Халмуратовы: маленькие истории большой семьи

Так же плыл терпкий запах смородины, когда любимый единственный внук Абдрим, сын Садвакаса, – молодой офицер-артиллерист уезжал служить в Брест. По обычаю, дали откусить от свежеиспечённой лепёшки и спрятали ту – до возвращения. Из Бреста приходили шутливые письма: «Дедушка, вернусь – Вы захотите меня женить. А девушки и не посмотрят». «Отец пошил тебе белую шёлковую рубашку и кожаное пальто. Возвращайся, родной. Мы ждём», – писал в ответ дед, не принимая шутки. Через год чёрная тарелка репродуктора прохрипела простые слова: «Сегодня в четыре часа утра без объявления войны…» и подкосились ноги старого Барата и упал он, как будто искал у земли защиты и сил: «Мальчик мой, я больше тебя не увижу».

– Дедусь жил в Широкой Щели…

У деда Садвакаса и бабушки Зяйнаб было восемь детей, и все внуки летом собирались у стариков. Июль, вечереет, а от конечной остановки автобуса идти двенадцать километров, и дорога кажется нескончаемой.

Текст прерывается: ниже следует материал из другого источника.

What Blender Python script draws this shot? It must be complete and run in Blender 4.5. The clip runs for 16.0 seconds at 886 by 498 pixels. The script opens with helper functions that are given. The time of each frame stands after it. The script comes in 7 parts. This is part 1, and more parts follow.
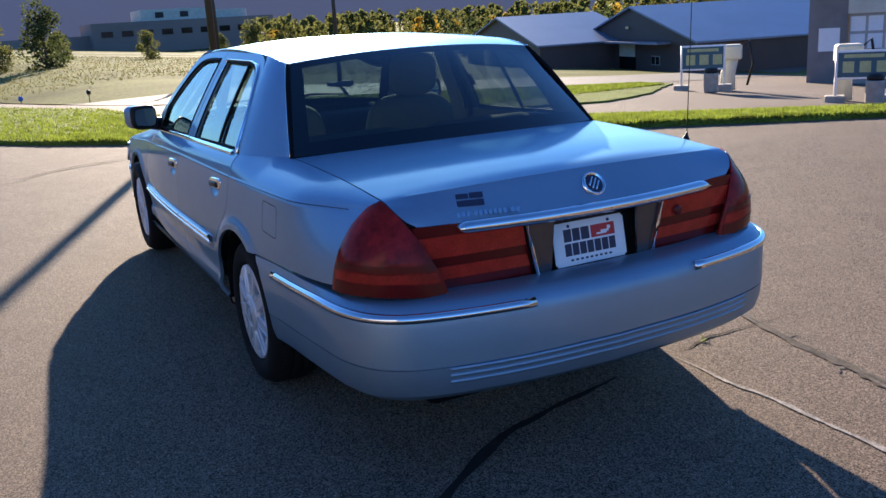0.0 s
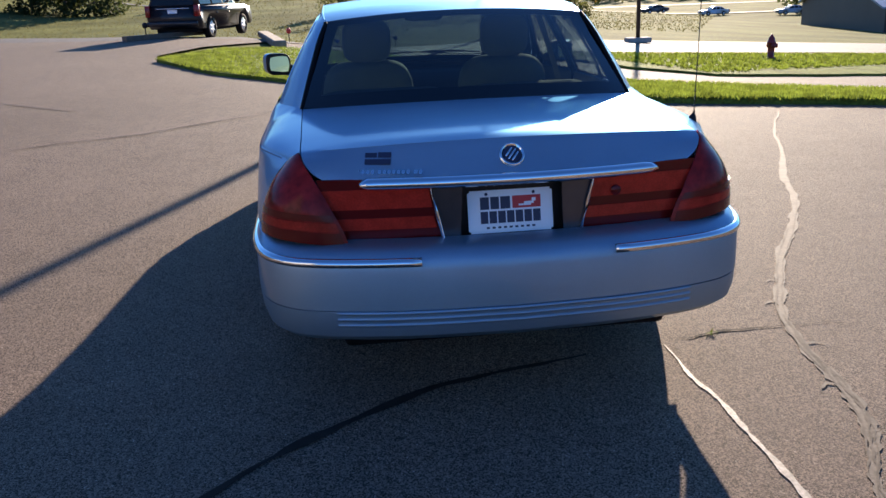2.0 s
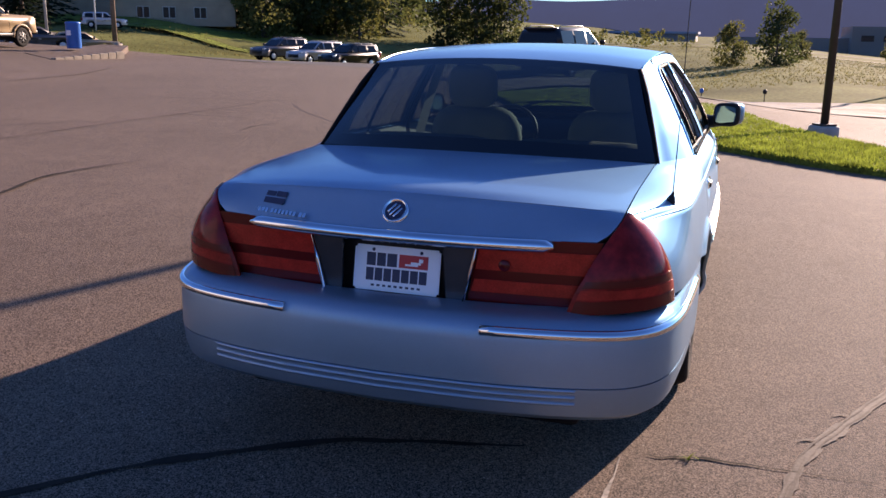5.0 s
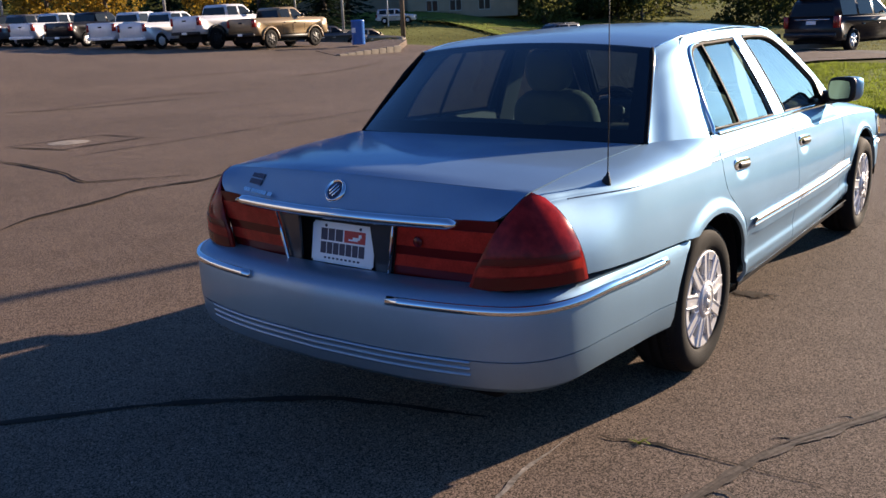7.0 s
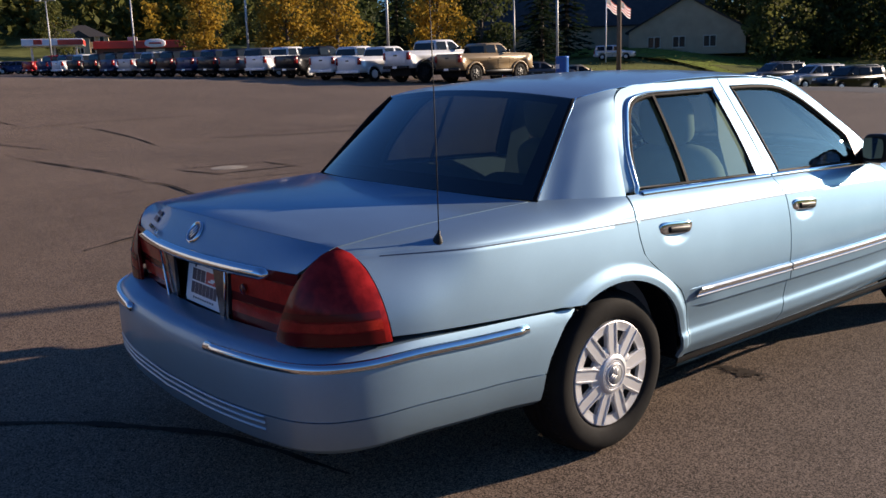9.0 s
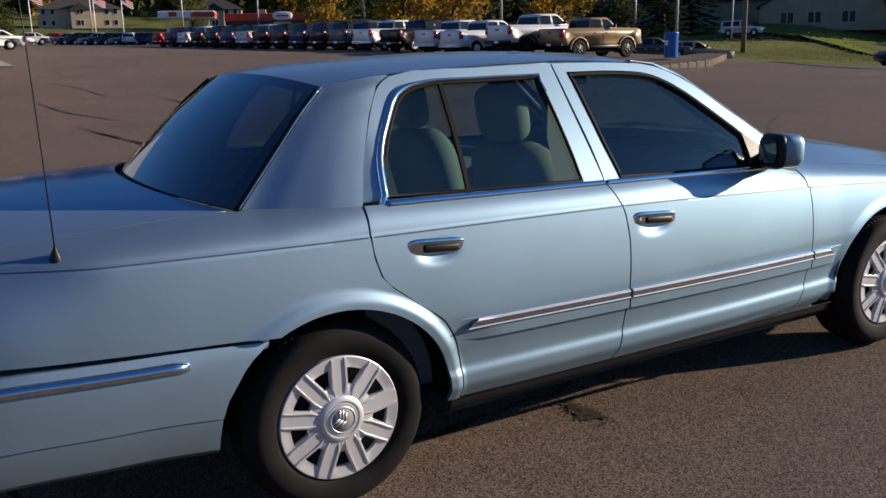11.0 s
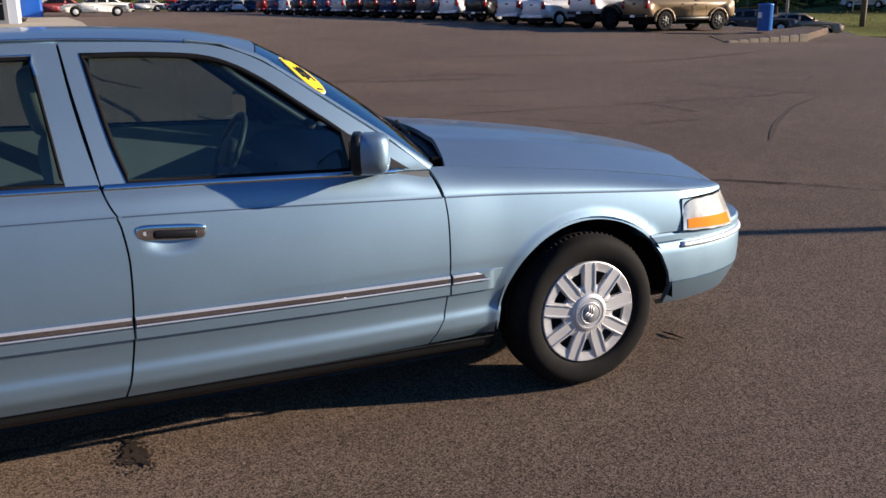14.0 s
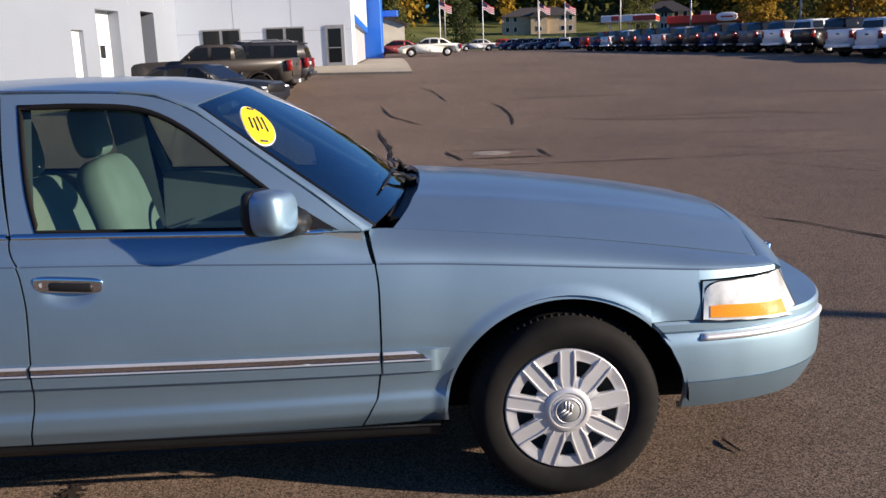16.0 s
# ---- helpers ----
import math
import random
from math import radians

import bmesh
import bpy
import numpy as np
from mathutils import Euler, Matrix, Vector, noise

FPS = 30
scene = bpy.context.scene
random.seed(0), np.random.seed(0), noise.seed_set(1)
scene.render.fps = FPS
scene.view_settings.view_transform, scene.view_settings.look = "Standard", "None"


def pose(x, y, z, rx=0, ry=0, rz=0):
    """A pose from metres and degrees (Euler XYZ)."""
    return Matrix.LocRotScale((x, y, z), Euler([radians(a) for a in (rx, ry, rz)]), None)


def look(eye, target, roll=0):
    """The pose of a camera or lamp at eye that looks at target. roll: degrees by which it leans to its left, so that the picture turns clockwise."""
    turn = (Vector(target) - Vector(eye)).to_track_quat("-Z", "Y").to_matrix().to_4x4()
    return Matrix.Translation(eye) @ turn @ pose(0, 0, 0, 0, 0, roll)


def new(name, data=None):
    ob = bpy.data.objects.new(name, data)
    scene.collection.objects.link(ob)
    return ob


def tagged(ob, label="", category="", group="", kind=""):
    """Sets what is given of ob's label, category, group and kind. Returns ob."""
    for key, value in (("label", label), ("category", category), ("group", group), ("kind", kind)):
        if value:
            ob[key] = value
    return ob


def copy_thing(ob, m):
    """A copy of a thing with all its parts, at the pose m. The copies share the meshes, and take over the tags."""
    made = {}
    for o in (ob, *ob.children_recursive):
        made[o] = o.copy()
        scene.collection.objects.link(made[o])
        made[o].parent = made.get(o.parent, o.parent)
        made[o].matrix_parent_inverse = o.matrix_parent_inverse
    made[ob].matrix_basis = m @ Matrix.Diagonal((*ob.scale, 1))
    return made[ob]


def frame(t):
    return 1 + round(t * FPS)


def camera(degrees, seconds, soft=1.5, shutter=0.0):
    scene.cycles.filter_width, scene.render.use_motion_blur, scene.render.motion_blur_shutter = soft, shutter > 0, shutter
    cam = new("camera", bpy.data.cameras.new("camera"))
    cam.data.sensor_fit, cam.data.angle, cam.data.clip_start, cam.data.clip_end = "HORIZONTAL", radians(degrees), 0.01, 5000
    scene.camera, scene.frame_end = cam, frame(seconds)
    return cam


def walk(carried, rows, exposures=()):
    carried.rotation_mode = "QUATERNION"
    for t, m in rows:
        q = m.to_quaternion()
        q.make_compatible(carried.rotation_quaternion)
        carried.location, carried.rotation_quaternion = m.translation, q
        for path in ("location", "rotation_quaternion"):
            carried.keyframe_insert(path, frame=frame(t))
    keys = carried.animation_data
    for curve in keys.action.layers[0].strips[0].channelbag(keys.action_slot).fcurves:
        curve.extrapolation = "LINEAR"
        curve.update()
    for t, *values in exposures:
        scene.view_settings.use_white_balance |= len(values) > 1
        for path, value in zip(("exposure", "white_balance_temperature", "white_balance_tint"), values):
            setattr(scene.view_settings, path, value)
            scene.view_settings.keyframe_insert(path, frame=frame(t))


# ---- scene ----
cam = camera(53.1, 16.0)
PATH = [
    (0, (-1.813, -5.154, 1.529), (-0.949, -3.422, 1.022), -3.4),
    (0.5, (-1.533, -5.373, 1.533), (-0.807, -3.576, 1.04), -2.5),
    (1, (-1.195, -5.481, 1.52), (-0.47, -3.698, 0.977), 0.8),
    (1.5, (-0.906, -5.599, 1.501), (-0.459, -3.727, 0.957), -1.5),
    (2, (-0.575, -5.692, 1.515), (-0.367, -3.787, 0.944), -2.2),
    (2.5, (-0.281, -5.621, 1.506), (-0.22, -3.688, 0.995), 0.0),
    (3, (0.012, -5.641, 1.514), (-0.108, -3.71, 1.007), -2.1),
    (3.5, (0.325, -5.708, 1.538), (-0.008, -3.801, 1.035), -2.4),
    (4, (0.574, -5.586, 1.497), (0.08, -3.703, 1.039), -1.5),
    (4.2, (0.669, -5.526, 1.511), (0.161, -3.648, 1.049), 0.1),
    (6.3, (1.77, -5.147, 1.492), (0.835, -3.44, 1.036), -1.9),
    (6.5, (1.916, -5.116, 1.493), (0.889, -3.461, 1.043), -1.9),
    (7, (2.196, -4.982, 1.512), (1.029, -3.435, 1.016), -2.5),
    (7.5, (2.365, -4.724, 1.508), (1.199, -3.179, 1.006), -0.0),
    (8, (2.573, -4.513, 1.506), (1.349, -2.996, 1.057), -1.4),
    (8.2, (2.698, -4.43, 1.512), (1.403, -2.969, 1.08), -1.6),
    (10.3, (3.27, -3.053, 1.512), (1.586, -2.066, 1.076), -0.6),
    (10.5, (3.29, -2.895, 1.506), (1.598, -1.928, 1.054), 0.1),
    (11, (3.387, -2.53, 1.501), (1.713, -1.533, 1.048), -1.2),
    (11.5, (3.548, -2.166, 1.528), (1.769, -1.369, 1.078), -1.5),
    (12, (3.57, -1.813, 1.507), (1.807, -1.001, 1.028), -1.0),
    (12.5, (3.631, -1.49, 1.507), (1.898, -0.603, 1.045), -1.1),
    (13, (3.777, -1.147, 1.514), (1.974, -0.424, 1.038), -1.3),
    (13.5, (3.804, -0.794, 1.485), (1.984, -0.119, 1.003), -1.7),
    (14, (3.789, -0.414, 1.489), (2.013, 0.351, 0.977), -0.7),
    (14.5, (3.826, -0.07, 1.505), (1.931, 0.349, 1.023), -1.7),
    (15, (3.792, 0.259, 1.491), (1.847, 0.475, 1.079), -1.4),
    (15.5, (3.691, 0.603, 1.5), (1.756, 0.836, 1.051), -1.3),
    (16, (3.683, 0.952, 1.487), (1.729, 1.027, 1.066), -2.0),
]
walk(cam, [(t, look(eye, target, roll)) for t, eye, target, roll in PATH],
     [(0, 1.75, 6950, 15), (2.4, 1.60, 7000, 17), (3, 1.70, 7200, 28), (3.5, 1.72, 7350, 36), (4.2, 1.64, 7400, 36), (6.3, 1.28, 7500, 20), (8.2, 1.12, 7400, 18), (10.3, 0.50, 6950, 15), (12, 0.66, 6950, 15), (13, 0.66, 6950, 15), (15, 1.04, 6900, 15), (16, 0.96, 6900, 15)])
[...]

Вдруг, за лёгким поворотом огонёк – светятся окна Сердюковых, значит скоро дома! А там худенькая, ласковая, хлопотливая бабушка и выбритый «под Котовского» строгий дед. Бабушка вставала рано с восходом солнца – растапливала тандыр, замешивала тесто. Кажется, что такого – мука, вода, соль, а лепёшки разные – и небольшие толстые тогачи, и тонкие круглые, как колесо, непиз нан, и душистые луковые. Горячий хлеб источал непередаваемо вкусный аромат. Дети просыпались, ели лепёшки с топлёным молоком и, как лакомство, делили, тающие во рту, хрустящие молочные корочки. Дед возвращался с базара к обеду. Издалека слышалась весёлая песня. Значит, хорошо расторговался, везёт гостинцы – «городской» хлеб и конфеты-карамельки. Самые сладкие конфеты.

– Зяйнаб! – кричал дед.

Бабушка подбегала, помогала ему слезть с ушастого серого ослика, снимала корзины, в которых дед Садвакас возил на рынок смородину. Детвора, заслышав голос, шустро разбегалась по саду и начинала собирать ягоды – у каждого была своя норма. Дед подходил, наблюдал: «Работают, молодцы». Желая похвалить особо старательную чернокосую девочку, подзывал: «Эй, дочка Саламят!» и подбегали сразу пять сестрёнок – дочки Саламят! Он одаривал каждую конфетой, гладил по голове и, как будто убоявшись собственной ласки, прятал руки за спину, хмурился, сурово покрикивал:

– Ну, арбатинда, арбатинда! (от нем. арбайтен – работать)

Незадолго до смерти дед лежал на топчане в саду, в тени любовно выращенных яблонь – он уже не вставал. Рядом рос куст смородины. Дед все время подзывал бабушку:

– Зяйнаб, Зяйнаб ты простила меня?

– За что?

– Ты простила меня? – начинал волноваться дед.

– Да…

– Ты меня простила? – исступленно спрашивал старый Садвакас.

– Простила, – отвечала бабушка, разминая пальцами лист смородины.

Он заглядывал ей в лицо ищущими глазами, читал подтверждение ответа и успокоено откидывался на подушку.

Пока нас помнят, мы живы. Простая истина. Вечная и печальная, как запах чёрной смородины в летний полдень. Мы сидели в кафе, в чашках давно остыл зелёный чай.